-- START Stored records --

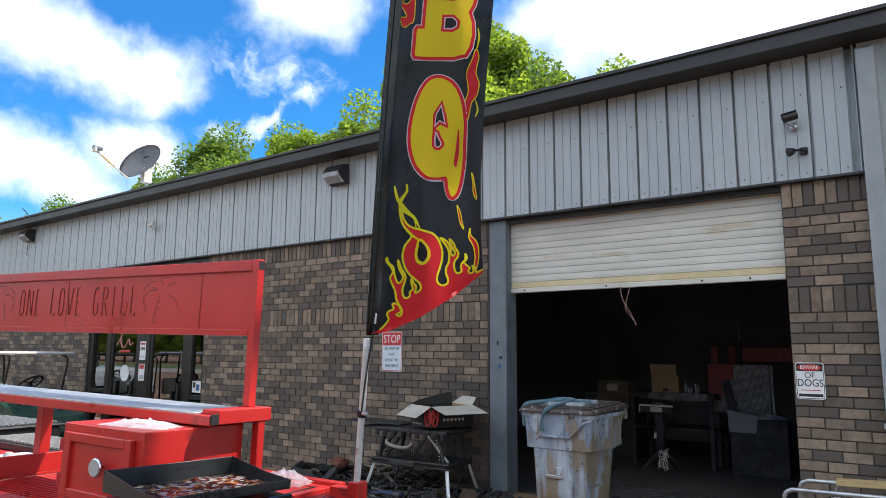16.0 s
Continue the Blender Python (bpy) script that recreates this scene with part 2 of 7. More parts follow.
def soot_and_shade(m, x, z, wide, high):
    """Soot and shade behind the scrap, painted into the brick with a ragged edge."""
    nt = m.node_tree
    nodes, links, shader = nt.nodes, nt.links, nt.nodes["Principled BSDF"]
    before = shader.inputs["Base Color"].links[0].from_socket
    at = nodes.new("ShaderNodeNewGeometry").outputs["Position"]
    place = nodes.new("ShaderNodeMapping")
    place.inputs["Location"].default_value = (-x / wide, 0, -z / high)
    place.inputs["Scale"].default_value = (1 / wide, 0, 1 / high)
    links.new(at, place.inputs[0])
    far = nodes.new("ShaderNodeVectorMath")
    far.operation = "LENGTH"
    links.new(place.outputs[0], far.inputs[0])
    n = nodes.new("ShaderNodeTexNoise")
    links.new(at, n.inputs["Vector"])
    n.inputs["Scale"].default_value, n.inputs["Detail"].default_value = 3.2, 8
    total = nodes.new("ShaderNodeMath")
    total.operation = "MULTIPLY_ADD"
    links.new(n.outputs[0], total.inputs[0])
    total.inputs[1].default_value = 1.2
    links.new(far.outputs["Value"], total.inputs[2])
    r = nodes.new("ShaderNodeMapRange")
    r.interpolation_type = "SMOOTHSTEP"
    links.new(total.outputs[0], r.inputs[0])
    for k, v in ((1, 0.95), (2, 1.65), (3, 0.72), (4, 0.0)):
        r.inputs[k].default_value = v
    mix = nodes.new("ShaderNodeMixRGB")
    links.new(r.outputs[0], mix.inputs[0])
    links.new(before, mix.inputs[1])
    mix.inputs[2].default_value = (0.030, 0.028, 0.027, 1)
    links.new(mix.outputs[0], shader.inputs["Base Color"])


def two_kinds(m):
    """Some bricks of each batch are burnt dark grey."""
    nt = m.node_tree
    nodes, links, shader = nt.nodes, nt.links, nt.nodes["Principled BSDF"]
    before = shader.inputs["Base Color"].links[0].from_socket
    spin = nodes.new("ShaderNodeMath")
    spin.operation = "MULTIPLY"
    links.new(nodes.new("ShaderNodeObjectInfo").outputs["Random"], spin.inputs[0])
    spin.inputs[1].default_value = 17.3
    part_of = nodes.new("ShaderNodeMath")
    part_of.operation = "FRACT"
    links.new(spin.outputs[0], part_of.inputs[0])
    r = nodes.new("ShaderNodeMapRange")
    r.interpolation_type = "SMOOTHSTEP"
    links.new(part_of.outputs[0], r.inputs[0])
    for k, v in ((1, 0.28), (2, 0.62), (3, 0.80), (4, 0.0)):
        r.inputs[k].default_value = v
    mix = nodes.new("ShaderNodeMixRGB")
    links.new(r.outputs[0], mix.inputs[0])
    links.new(before, mix.inputs[1])
    mix.inputs[2].default_value = (0.075, 0.066, 0.060, 1)
    links.new(mix.outputs[0], shader.inputs["Base Color"])


two_kinds(BRICK)
soot_and_shade(BRICK, -3.45, 0.35, 1.05, 0.95)
MORTAR = surface("dark_mortar", (0.045, 0.039, 0.034), (0.085, 0.074, 0.064), 0.95, scale=20, fine=220, bump=0.002)
SIDING = surface("grey_metal_siding", (0.37, 0.405, 0.42), (0.45, 0.485, 0.50), 0.36, 0.0, scale=2.5, fine=60, stretch=(3, 3, 0.35), wear=(0.31, 0.305, 0.295), wear_at=0.62, wear_scale=5)
SIDING_BEIGE = surface("beige_metal_siding", (0.46, 0.42, 0.33), (0.55, 0.51, 0.41), 0.5, scale=1.5, fine=30, stretch=(3, 3, 0.3))
TRIM = surface("dark_bronze_trim", (0.020, 0.019, 0.0185), (0.038, 0.036, 0.035), 0.5, scale=5, fine=110, bump=0.0004)
STEEL_JAMB = surface("grey_painted_steel", (0.115, 0.145, 0.165), (0.175, 0.205, 0.225), 0.5, scale=6, fine=100, wear=(0.10, 0.09, 0.08), wear_at=0.68, bump=0.0004)
SPOUT = surface("pale_grey_downspout", (0.30, 0.325, 0.34), (0.38, 0.405, 0.42), 0.45, scale=5, fine=90, wear=(0.30, 0.29, 0.27), wear_at=0.66)
DOOR_WHITE = surface("old_white_door_paint", (0.57, 0.555, 0.49), (0.68, 0.665, 0.60), 0.5, scale=4, fine=70, stretch=(0.4, 1, 2), wear=(0.52, 0.44, 0.30), wear_at=0.63, wear_scale=3)
DOOR_YELLOW = surface("yellowed_door_paint", (0.60, 0.48, 0.26), (0.70, 0.60, 0.38), 0.5, scale=6, fine=90, wear=(0.36, 0.28, 0.16), wear_at=0.62)
FRAME_BRONZE = surface("bronze_aluminium_frame", (0.028, 0.026, 0.024), (0.045, 0.042, 0.040), 0.36, 0.5, scale=6, fine=120)
CONCRETE = surface("stained_concrete", (0.150, 0.090, 0.050), (0.31, 0.205, 0.125), 0.85, scale=1.8, fine=70, bump=0.0018, wear=(0.10, 0.078, 0.062), wear_at=0.60, wear_scale=1.3)
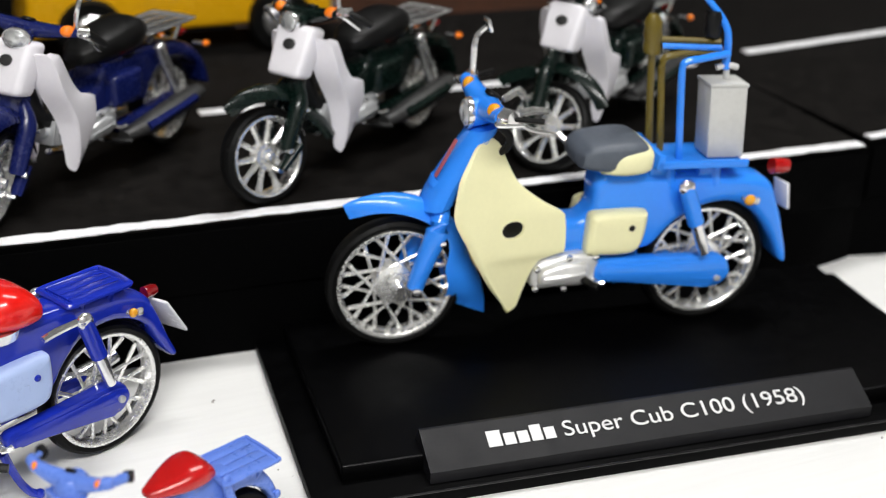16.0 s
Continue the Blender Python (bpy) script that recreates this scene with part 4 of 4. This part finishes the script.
# mudguard, fork and head take the darker red, which has their shade painted in
md, md_put = toy_motorcycle("red toy motorcycle with cream shield, navy seat and black bag", MD_AT, MD_K, fit=MD_FIT,
               main=REDPAINT, shieldm=CREAM, fenderm=SHADEDRED, seatm=NAVYSEAT, coverm=REDPAINT, headm=SHADEDRED, legm=SHADEDRED, r=0.186, rr=0.187, rim=0.144, rrim=0.144, wheel_y=0.03, wheel=SPOKECHROME, spokes=28, hw=0.034, fender=(0.246, -14, 108, 0.05), fender_centre=(0.0, 0.190),
               shield=MD_SHIELD, hole=(0.455, 0.412, 0.044, 0.034), head=[(0.375, 0.79), (0.325, 0.69), (0.275, 0.60), (0.215, 0.50)], leg=[(0.215, 0.50), (0.175, 0.43), (0.095, 0.31), (0.02, 0.205)], leg_r=[0.028, 0.026, 0.020, 0.018],
               lamp=((0.412, 0.846), (0.326, 0.836), 0.044), bar_x=0.432, bar_z=0.810, bar_up=0.02, steer=0.26, stem=MD_STEM, bar_steer=-0.12, grip=(0.480, 0.250, 0.760), grip_r=(1.2, 1.1), covered=False, levers=False, tubem=BLACKPLASTIC, finm=DARKMETAL, holdm=CLEARGREY, mirrors=(1,), mirrorm=CLEARGREY, mirror_h=0.22, mirror_dx=0.10, indm=REDORANGE, ind_r=0.026, ind_y=0.110,
               seat=[(0.690, 0.074, 0.516, 0.575), (0.735, 0.088, 0.498, 0.586), (0.785, 0.100, 0.480, 0.594), (0.835, 0.106, 0.476, 0.604), (0.875, 0.105, 0.486, 0.616), (0.905, 0.100, 0.500, 0.624), (0.922, 0.086, 0.524, 0.608)], seat_power=3.4, seat_base=False,
               seat_skirt=[(0.700, 0.064, 0.470, 0.518), (0.730, 0.082, 0.444, 0.510), (0.790, 0.094, 0.430, 0.498), (0.850, 0.096, 0.430, 0.496), (0.895, 0.088, 0.446, 0.506), (0.915, 0.066, 0.470, 0.520)], skirtm=REDPAINT,
               body=[(0.62, 0.33), (0.65, 0.42), (0.70, 0.435), (0.715, 0.50), (0.78, 0.51), (0.95, 0.505), (1.10, 0.508), (1.20, 0.508), (1.250, 0.500), (1.249, 0.44), (1.242, 0.364), (1.242, 0.295), (1.215, 0.254), (1.186, 0.270), (1.174, 0.315), (1.148, 0.370), (1.10, 0.418), (1.02, 0.438), (0.94, 0.415), (0.88, 0.360), (0.845, 0.305), (0.80, 0.300), (0.70, 0.30)],
               body_w=0.060, rack=(0.955, 1.166, 0.070, 0.533, 0.0), rackm=REDPAINT, rack_bars=6, rack_span=0.8, bar_from=0.22, bar_to=0.78, rack_r=0.012, cover=(0.772, 0.375, 0.105, 0.072), cover_t=0.034, screwm=BLACKPLASTIC, shock=((1.0, 0.488), (1.012, 0.222)), shockm=REDPAINT,
               chain=((0.735, 0.250, 0.034), (1.005, 0.222, 0.078)), engine=(0.635, 0.275, 0.082, 0.062), engm=SATIN, tail=(1.306, 0.468), tail_block=True, tailm=DEEPRED, plate=None, rear_ind=(1.276, 0.046, 0.378), rear_r=0.024, rearm=REDORANGE, stand=False, tail_s=1.0, far=0.2, far_top=0.3, head_w=1.02, skirt=0.0)
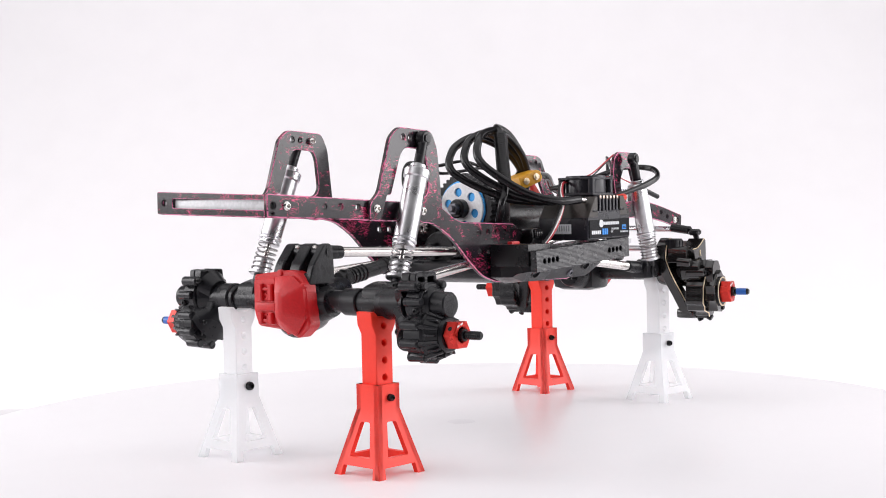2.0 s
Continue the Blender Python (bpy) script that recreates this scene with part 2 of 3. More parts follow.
def bolt(parent, p, d, r=2.6, h=1.6, material=None, name="bolt"):
    """A button-head screw with a hex socket, head pointing along d."""
    bm = bmesh.new()
    p, d = Vector(p), Vector(d).normalized()
    m = Matrix.Translation(p) @ d.to_track_quat("Z", "Y").to_matrix().to_4x4()
    lathe(bm, [(-1.5, r * 0.9), (0, r), (h * 0.5, r * 0.95), (h * 0.85, r * 0.75), (h, r * 0.5), (h * 0.99, r * 0.46), (h * 0.3, r * 0.44)], m, 12)
    return part(name, bm, material or STEEL, parent)


# ---- backdrop and turntable ----
def backdrop():
    bm = bmesh.new()
    prof = [(-2.6, -0.09), (0.7, -0.09)]
    prof += [(0.7 + 0.9 * math.sin(radians(a)), 0.81 - 0.9 * math.cos(radians(a))) for a in range(6, 91, 6)] + [(1.6, 3.2)]
    rows = [[bm.verts.new((x, y, z)) for x in (-3.2, 3.2)] for y, z in prof]
    for a, b in zip(rows, rows[1:]):
        bm.faces.new((a[0], a[1], b[1], b[0]))
    geom = bmesh.ops.extrude_face_region(bm, geom=list(bm.faces))["geom"]
    bmesh.ops.translate(bm, vec=(0, 0.0, -0.012), verts=[g for g in geom if isinstance(g, bmesh.types.BMVert)])
    bmesh.ops.recalc_face_normals(bm, faces=bm.faces)
    me = bpy.data.meshes.new("backdrop")
    bm.to_mesh(me)
    bm.free()
    for p in me.polygons:
        p.use_smooth = True
    me.materials.append(PAPER)
    return tagged(new("backdrop", me), "seamless white paper studio backdrop sweeping up behind turntable", "backdrop", kind="structure")


def turntable():
    t = thing("turntable", (0, 0, -90), "round glossy white display turntable", "turntable")
    bm = bmesh.new()
    lathe(bm, [(-16, 326), (-14, 330), (-3, 332), (-0.8, 331), (0, 329)], Matrix(), 160)
    part("disc", bm, TABLE, t)
    single("centre_mark", TABLE2, t, lathe, [(-1, 9), (0.04, 9), (0.1, 8.4)], Matrix(), 28, label="small round mark at the centre of the disc")
    single("foot", PAPER, t, lathe, [(-90, 180), (-86, 184), (-20, 170), (-16, 170)], Matrix(), 48)
    return t


backdrop()
# Unseen dark wall, added so that black faces turned to the camera reflect little.
bm = bmesh.new()
box(bm, (0, 0, 0), (5.2, 0.1, 2.6), bevel=0.01)
me = bpy.data.meshes.new("added_dark_wall")
bm.to_mesh(me)
bm.free()
me.materials.append(WALL)
DARK_WALL = tagged(new("added_dark_wall", me), "unseen dark grey wall added behind the camera to darken reflections", "wall", kind="structure")
DARK_WALL.location = (0, -2.5, 1.21)
TABLE_OB = turntable()


# ---- jack stands ----
def jack_stand(x, y, turn, top, material, label):
    s = thing("jack_stand", (x, y, 0), label, "jack stand", "jack stands under the axles")
    spin = Matrix.Translation((x, y, 0)) @ Matrix.Rotation(radians(turn), 4, "Z")
    lo, hi, zl, zh = 15.4, 7.9, 5.4, 34.0      # half widths of the flared base
    bm = bmesh.new()
    th = 3.0
    for q in range(4):
        face = bmesh.new()
        slope = (lo - hi) / (zh - zl)
        f = lo + slope * zl
        out = [(-f, 0), (-f + 5, 0), (-lo + 4.4, zl), (lo - 4.4, zl), (f - 5, 0), (f, 0), (hi, zh), (hi, 47), (-hi, 47), (-hi, zh)]
        win = fillet([(-7.6, zl + 4.6), (7.6, zl + 4.6), (3.4, zh - 6.2), (-3.4, zh - 6.2)], 1.2, 2)
        plate(face, [Vector(p) for p in out], [win], "y", 0, th)
        for v in face.verts:
            v.co.y += -lo + (min(v.co.z, zh) - zl) * slope
        bmesh.ops.transform(face, matrix=Matrix.Rotation(radians(90 * q), 4, "Z"), verts=face.verts)
        me = bpy.data.meshes.new("tmp")
        face.to_mesh(me)
        face.free()
        bm.from_mesh(me)
        bpy.data.meshes.remove(me)
    bmesh.ops.remove_doubles(bm, verts=bm.verts, dist=0.02)
    bmesh.ops.transform(bm, matrix=spin, verts=bm.verts)
    part("base", bm, FROST_FADED if material is FROST else material, s)
    bm = bmesh.new()
    zt = top
    prof = [(-6, 34), (6, 34), (6, zt - 11), (8.6, zt - 6), (9.2, zt + 0.8), (6.8, zt + 1), (3.6, zt - 1.8), (-3.6, zt - 1.8), (-6.8, zt + 1), (-9.2, zt + 0.8), (-8.6, zt - 6), (-6, zt - 11)]
    plate(bm, [Vector(p) for p in prof], [ring2((0, z), 1.7, 14) for z in (50.5, 59.5, 68.5, 77.5)], "y", -5.6, 5.6, 0.4)
    bmesh.ops.transform(bm, matrix=spin, verts=bm.verts)
    part("column", bm, material, s)
    bolt(s, spin @ Vector((0.8, -8.2, 40)), spin.to_3x3() @ Vector((0, -1, 0)), 2.6 if x < 0 and material is FROST else 2.0, 2.6, SATIN, "locking_screw")
    return s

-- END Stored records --

▸ Instructions for the task: Find each line holding the string "parts" and copy it out.

▸ Result for this task:
Continue the Blender Python (bpy) script that recreates this scene with part 2 of 7. More parts follow.
Continue the Blender Python (bpy) script that recreates this scene with part 2 of 3. More parts follow.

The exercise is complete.